## [WHAT TO PRODUCE]
Check every line below for the word "script" and show those that hold it.

3D scene code data:
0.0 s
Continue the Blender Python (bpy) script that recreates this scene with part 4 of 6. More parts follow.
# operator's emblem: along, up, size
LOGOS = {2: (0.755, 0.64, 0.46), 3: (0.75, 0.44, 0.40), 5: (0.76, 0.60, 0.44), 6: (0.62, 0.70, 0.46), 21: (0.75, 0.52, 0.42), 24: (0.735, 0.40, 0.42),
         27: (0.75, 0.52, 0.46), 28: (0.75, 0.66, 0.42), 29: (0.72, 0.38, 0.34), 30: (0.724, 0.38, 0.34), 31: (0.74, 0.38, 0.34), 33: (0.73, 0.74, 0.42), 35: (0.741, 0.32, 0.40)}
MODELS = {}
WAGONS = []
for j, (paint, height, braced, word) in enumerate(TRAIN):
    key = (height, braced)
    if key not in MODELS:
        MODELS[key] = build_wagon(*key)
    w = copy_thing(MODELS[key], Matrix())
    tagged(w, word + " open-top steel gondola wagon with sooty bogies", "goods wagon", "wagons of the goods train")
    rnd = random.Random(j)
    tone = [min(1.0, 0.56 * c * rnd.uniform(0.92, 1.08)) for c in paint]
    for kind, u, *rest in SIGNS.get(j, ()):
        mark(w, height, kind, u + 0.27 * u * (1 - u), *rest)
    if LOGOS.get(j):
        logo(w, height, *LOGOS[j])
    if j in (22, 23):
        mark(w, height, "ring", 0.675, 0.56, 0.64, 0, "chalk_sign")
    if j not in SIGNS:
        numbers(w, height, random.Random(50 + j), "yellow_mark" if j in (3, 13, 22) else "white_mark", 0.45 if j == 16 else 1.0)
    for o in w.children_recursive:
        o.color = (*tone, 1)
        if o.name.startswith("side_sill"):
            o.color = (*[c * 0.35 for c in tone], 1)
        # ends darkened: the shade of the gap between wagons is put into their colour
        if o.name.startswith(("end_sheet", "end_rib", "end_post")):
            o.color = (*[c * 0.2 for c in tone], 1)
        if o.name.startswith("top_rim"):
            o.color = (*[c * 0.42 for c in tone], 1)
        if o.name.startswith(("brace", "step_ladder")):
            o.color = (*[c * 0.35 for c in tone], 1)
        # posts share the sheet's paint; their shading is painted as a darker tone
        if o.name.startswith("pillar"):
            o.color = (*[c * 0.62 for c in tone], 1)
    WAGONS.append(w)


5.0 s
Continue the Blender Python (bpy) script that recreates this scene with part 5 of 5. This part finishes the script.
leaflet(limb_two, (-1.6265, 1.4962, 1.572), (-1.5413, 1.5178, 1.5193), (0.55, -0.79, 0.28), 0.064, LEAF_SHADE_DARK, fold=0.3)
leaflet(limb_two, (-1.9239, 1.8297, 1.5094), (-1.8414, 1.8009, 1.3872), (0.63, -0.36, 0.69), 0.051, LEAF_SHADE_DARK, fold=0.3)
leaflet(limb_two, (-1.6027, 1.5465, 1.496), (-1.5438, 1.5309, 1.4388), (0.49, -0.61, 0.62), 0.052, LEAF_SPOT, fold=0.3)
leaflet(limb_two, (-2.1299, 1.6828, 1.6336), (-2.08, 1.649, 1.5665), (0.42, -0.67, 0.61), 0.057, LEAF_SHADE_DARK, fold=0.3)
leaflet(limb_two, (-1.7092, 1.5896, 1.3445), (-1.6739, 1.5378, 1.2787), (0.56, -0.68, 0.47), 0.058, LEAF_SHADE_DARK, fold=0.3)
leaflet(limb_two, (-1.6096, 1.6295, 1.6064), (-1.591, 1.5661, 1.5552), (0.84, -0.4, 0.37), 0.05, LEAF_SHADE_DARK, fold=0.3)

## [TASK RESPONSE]
Continue the Blender Python (bpy) script that recreates this scene with part 4 of 6. More parts follow.
Continue the Blender Python (bpy) script that recreates this scene with part 5 of 5. This part finishes the script.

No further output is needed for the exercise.